Fireflies from Cig Harvey on Vimeo.
Another trend in this year’s AIPAD show in addition to the new explorations into digital photography is “lensless photography” or “photograms,” which involved the use of photographic material—but not the actually taking a photo through a photographic lens. Alison Rossiter, who studied photographic conservation at the Metropolitan Museum of Art in 2003, has been interested in this technique for a while and has produced very ethereal, minimalist photographs without a lens that have been widely collected by many museum, including the National Gallery in Washington, the National Gallery in Canada, J. Paul Getty Museum in Los Angeles, and the Art Institute of Chicago. Rossiter collects expired photographic papers and then uses light and developing chemicals to “draw” on the papers, creating largely abstract compositions that reveal the qualities of the particular papers. She is represented by Yossi Milo in New York and these photographs or photograms sell for anywhere from $2,000 to $12,500. I asked Yossi Milo to explain the appeal of Rossiter’s work.

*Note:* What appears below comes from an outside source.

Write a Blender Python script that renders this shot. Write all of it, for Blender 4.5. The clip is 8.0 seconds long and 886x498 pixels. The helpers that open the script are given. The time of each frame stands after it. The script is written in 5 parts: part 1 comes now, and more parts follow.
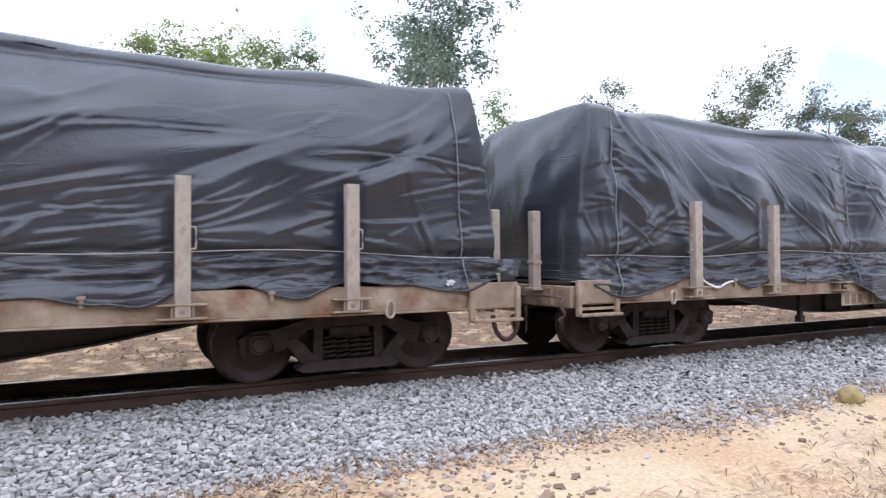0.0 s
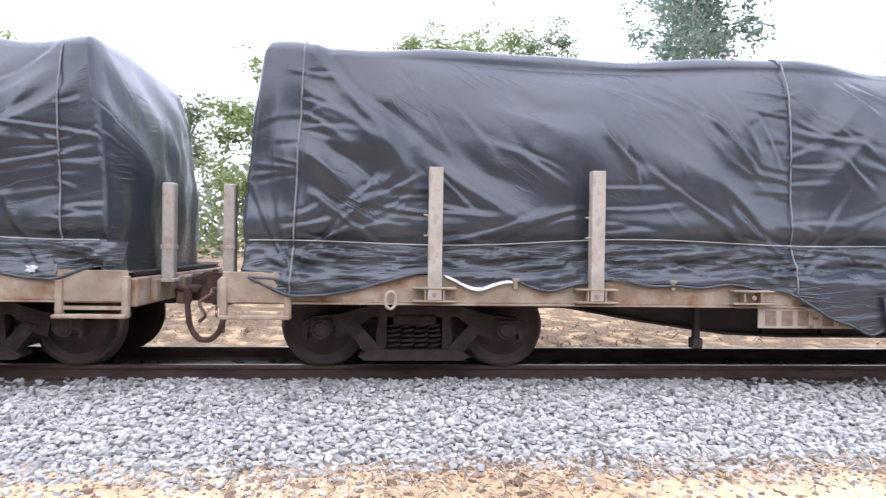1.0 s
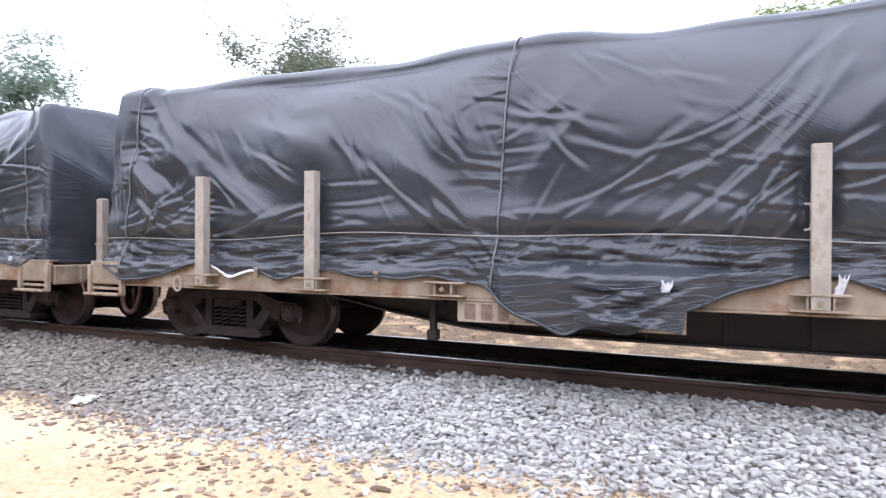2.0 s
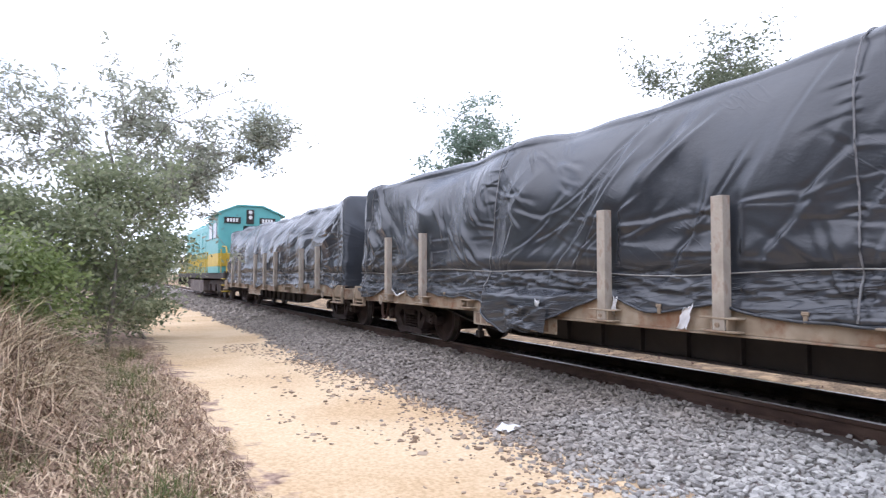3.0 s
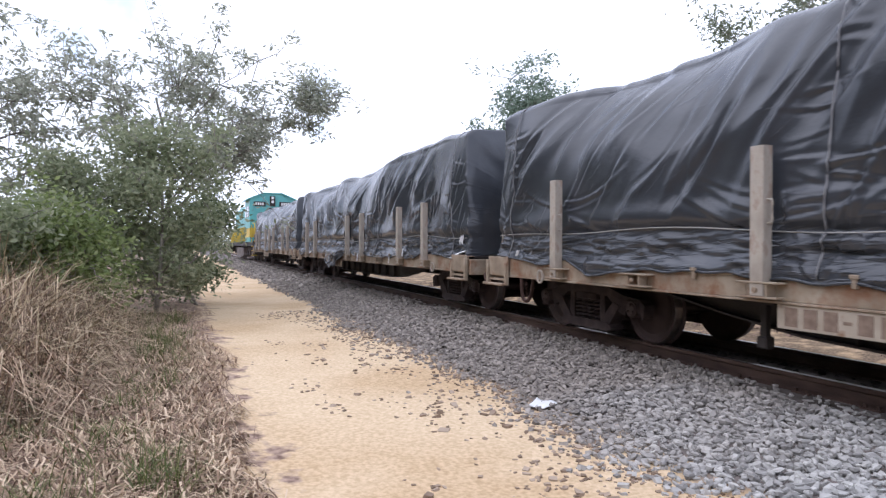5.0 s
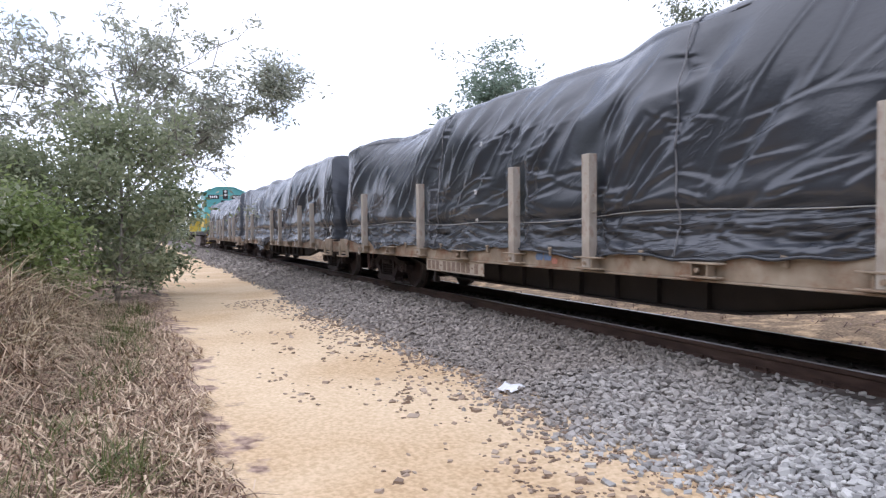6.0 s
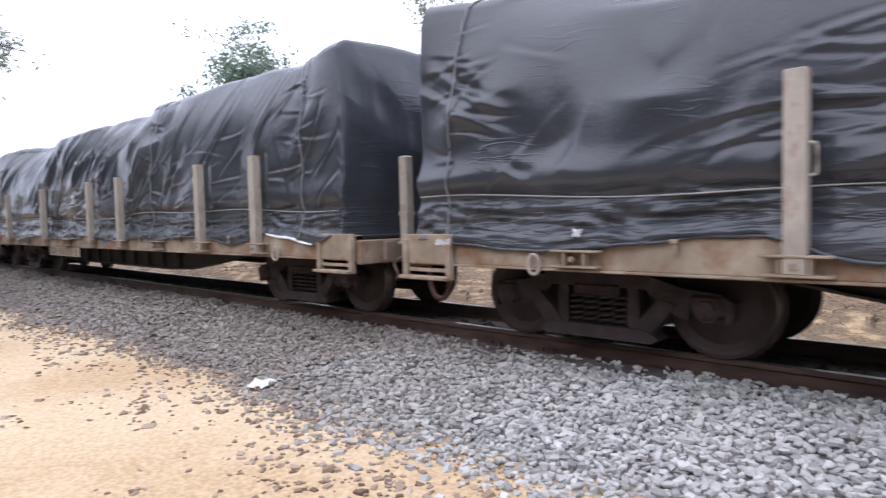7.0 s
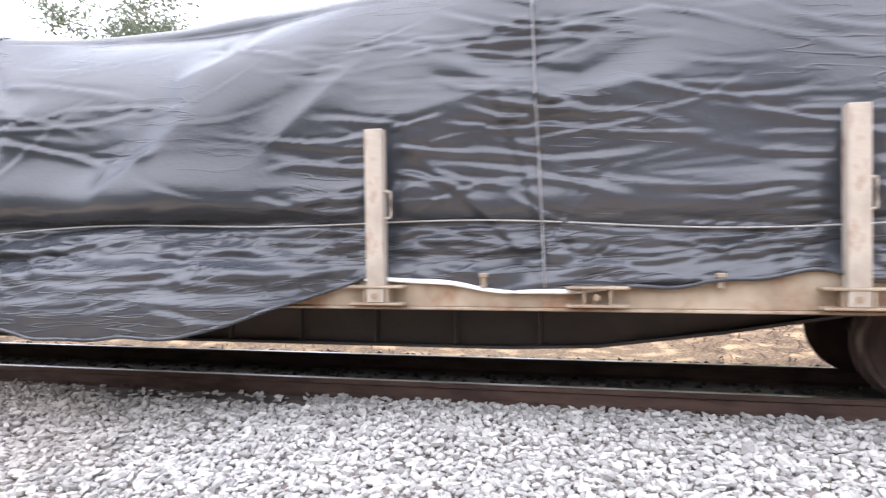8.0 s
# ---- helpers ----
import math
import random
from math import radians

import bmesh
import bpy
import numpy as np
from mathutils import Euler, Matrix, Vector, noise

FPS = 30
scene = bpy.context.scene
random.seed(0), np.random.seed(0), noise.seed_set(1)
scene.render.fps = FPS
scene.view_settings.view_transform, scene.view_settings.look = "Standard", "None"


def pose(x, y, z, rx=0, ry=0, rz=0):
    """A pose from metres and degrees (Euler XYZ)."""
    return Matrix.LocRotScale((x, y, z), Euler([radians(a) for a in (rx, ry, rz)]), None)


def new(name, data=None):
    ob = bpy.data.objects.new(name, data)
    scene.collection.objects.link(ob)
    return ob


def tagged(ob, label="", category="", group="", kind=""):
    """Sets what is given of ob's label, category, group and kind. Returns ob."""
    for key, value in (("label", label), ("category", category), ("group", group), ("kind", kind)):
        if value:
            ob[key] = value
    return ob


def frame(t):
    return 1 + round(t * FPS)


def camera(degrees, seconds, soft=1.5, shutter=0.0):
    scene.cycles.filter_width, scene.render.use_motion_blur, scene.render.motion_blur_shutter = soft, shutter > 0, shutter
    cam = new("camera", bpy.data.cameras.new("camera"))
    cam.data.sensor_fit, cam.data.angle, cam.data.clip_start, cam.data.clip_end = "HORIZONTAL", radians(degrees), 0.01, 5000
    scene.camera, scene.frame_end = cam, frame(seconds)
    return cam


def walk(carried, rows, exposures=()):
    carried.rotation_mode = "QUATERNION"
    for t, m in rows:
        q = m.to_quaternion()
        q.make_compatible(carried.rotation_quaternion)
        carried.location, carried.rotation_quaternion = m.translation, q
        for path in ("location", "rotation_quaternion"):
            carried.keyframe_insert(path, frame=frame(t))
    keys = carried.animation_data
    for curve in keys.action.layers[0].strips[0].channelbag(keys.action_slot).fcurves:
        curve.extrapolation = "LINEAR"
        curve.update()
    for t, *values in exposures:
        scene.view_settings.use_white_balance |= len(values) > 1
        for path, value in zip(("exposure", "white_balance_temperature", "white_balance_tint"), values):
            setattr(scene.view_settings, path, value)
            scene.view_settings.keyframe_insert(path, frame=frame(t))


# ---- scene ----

# ---- camera: seconds, x, y, z, yaw, pitch, roll; x runs along the track, y across it, z = 0 at the rail heads
PATH = [
    (0, 0.701, -1.052, 1.141, -26.49, 1.09, -0.39),
    (0.5, 0.806, -1.062, 1.136, -17.45, -0.43, 0.20),
    (1, 0.694, -1.001, 1.167, -4.26, -0.29, 0.88),
    (1.3, 0.606, -0.903, 1.169, 2.23, -0.22, 0.92),
    (1.5, 0.529, -0.820, 1.135, 7.85, -1.13, 0.17),
    (1.7, 0.459, -0.744, 1.103, 14.04, -1.11, 0.21),
    (2.8, 0.103, -0.238, 1.219, 55.86, 2.22, 0.19),
    (3, 0.058, -0.198, 1.171, 61.70, 2.27, 0.05),
    (3.5, -0.226, 0.078, 1.095, 67.06, 1.54, 0.53),
    (4, -0.245, 0.276, 1.104, 68.09, 0.56, 0.89),
    (4.2, -0.264, 0.286, 1.105, 68.70, 0.54, 0.24),
    (5.3, -0.314, 0.343, 1.069, 66.64, -0.44, 0.07),
    (5.5, -0.325, 0.337, 1.063, 65.95, 0.01, 0.17),
    (6, -0.310, 0.344, 1.077, 64.50, -1.60, -0.47),
    (6.5, -0.280, 0.405, 1.083, 61.01, -1.92, -1.31),
    (7, -0.279, 0.482, 1.064, 43.41, -2.83, -1.28),
    (7.3, -0.258, 0.456, 1.067, 30.03, -3.57, -0.21),
    (7.5, -0.247, 0.453, 1.076, 23.66, -3.63, -0.78),
    (7.7, -0.211, 0.435, 1.092, 19.04, -2.61, -1.30),
    (7.9, -0.134, 0.422, 1.115, 15.46, -1.13, -1.53),
    (8, -0.100, 0.428, 1.126, 13.12, -1.08, -0.78),
]
cam = camera(70.0, 8.0, soft=1.3, shutter=0.1)
walk(cam, [(t, pose(x, y, z, 90 + p, 0, w) @ pose(0, 0, 0, 0, 0, r)) for t, x, y, z, w, p, r in PATH],
     exposures=[(0, 0.42, 6000, 19), (0.5, 0.8, 6000, 19), (1.0, 0.98, 6000, 19), (1.5, 1.0, 6000, 19), (2.8, 0.64, 6000, 19), (3.5, 0.28, 6000, 19), (5.5, 0.2, 6000, 19), (6.5, 0.26, 6000, 19), (7, 0.42, 6050, 19), (7.5, 1.1, 6300, 19), (8, 1.34, 6320, 18)])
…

“There is a special quality about it,” he said. “It is fresh and it is part of the minimalist trend in photography right now. But at the same time, collectors and museums know that Alison has been working for over 40 years and that, as a conservator, she knows the history of the photographic process and the character of papers. There is thus a historical context to her work that is appealing—a back to basics.”

FSC Allura Luste, exact expiration date unknown, ca. 1940, processed 2012 (#4). Gelatin Silver Print 10” x 14”, unique by Alison Rossiter
For me, personally, I found myself attracted to the booths at AIPAD displaying more traditional photography. No digital magic. No manipulation. Just the eye of the photographer catching something special—which for me usually means a moment between two people illuminating a relationship or an insight into character. Elinor Carucci, a young Israeli photographer now living in New York, does this for me. She is represented by Sasha Wolf Gallery in New York and her work has been collected by The Museum of Modern Art in New York. Her photography is intimate and personal, nuanced and textured. She explores the faces of her family the way Sally Mann did with her children but Carucci points her lens not just at her young children but also her parents and grandparents and husband. She is fascinated by skin and tears and even a drop of milk that comes out of a nipple. She says she is protective of her family and sometimes does not pick up her camera to capture a particularly poignant moment, but we have nonetheless an extraordinary portrait of her life in good times and bad.
As we move more and more into a digital age of photography, my hope is that the medium does not abandon its core strength in simply and poetically illuminating life the way Carucci’s work does.